Susan Stigant: I mean, I think one of the great opportunities at the moment is this emerging consensus in the U.S. government across the various agencies on what we talk about as part of the fragility agenda that there's a critical need to take a long-term view to focus centrally on the state-society relationship, to focus not just on training and equipping and capacitating militaries to fight extremists, but to work on what we talk about as security governance, so the ability of security sectors to work under civilian control and work in a way that responds to citizens needs and priorities.

So I think if the U.S. government is able to harness and apply some of those fundamental understandings about what works in context, like Mali—granted, it's incredibly complex—there's a great opportunity and it's a place where as you said, and France as a partner, globally is, is leading, but the U.S. role is really important, for reasons that you had talked about earlier, France has limited credibility, and some people will view its engagement in the Sahel and Mali as an extension of colonial times as a kind of a neo-imperialist agenda. So, there's a real need to balance and step back allow leadership from the African continent, but also to make clear that democratic norms accountable governance, protection of citizens and accountable decision-making is really a priority and an expectation of our partners. 

Tim Farley: I just feel like sometimes regardless of the administration, administration's come and go, but there's a constant, which is the desire or the even the statement that we are going to be more engaged with Africa just in general, forget just about Mali, but that never really seems to happen or it doesn't seem to happen to the level that the promises made.

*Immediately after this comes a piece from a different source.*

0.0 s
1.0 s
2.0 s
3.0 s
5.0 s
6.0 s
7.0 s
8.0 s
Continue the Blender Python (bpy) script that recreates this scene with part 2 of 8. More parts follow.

Susan Stigant: I think there's there have been some really encouraging initiatives in the past and some of those have continued over this administration, whether it's on agriculture and growth, the Power Africa initiative that supports getting electrification so that households can have basic services and can go to school and study and read at night, or the Mandela Fellowship Program that brings with tens of, hundreds of thousands and engage hundreds of thousands of young Africans with U.S. partners. But it's certainly an area where more attention can be built. It's the largest growing continent. It's the youngest continent. The young people on the continent look to the United States with the example that they want to emulate, and they're politically active. They want democratic and accountable governance. And they really look to the United States to help to develop the system that they understand the U.S. has been able to deliver to its own people. So, the expectations are high. The needs are great. The potential is absolutely amazing. So, I think, you know, continuing to build on what is there in the foundation is a great opportunity. 

Tim Farley: Thanks for that forward-looking perspective, Susan, thanks for being on the show.
Susan Stigant: Thank you very much. 

Tim Farley: Susan Stigant, director of Africa programs at the United States Institute of Peace. What happens now in the wake of a coup in Mali, she's tweeting @susanstigant.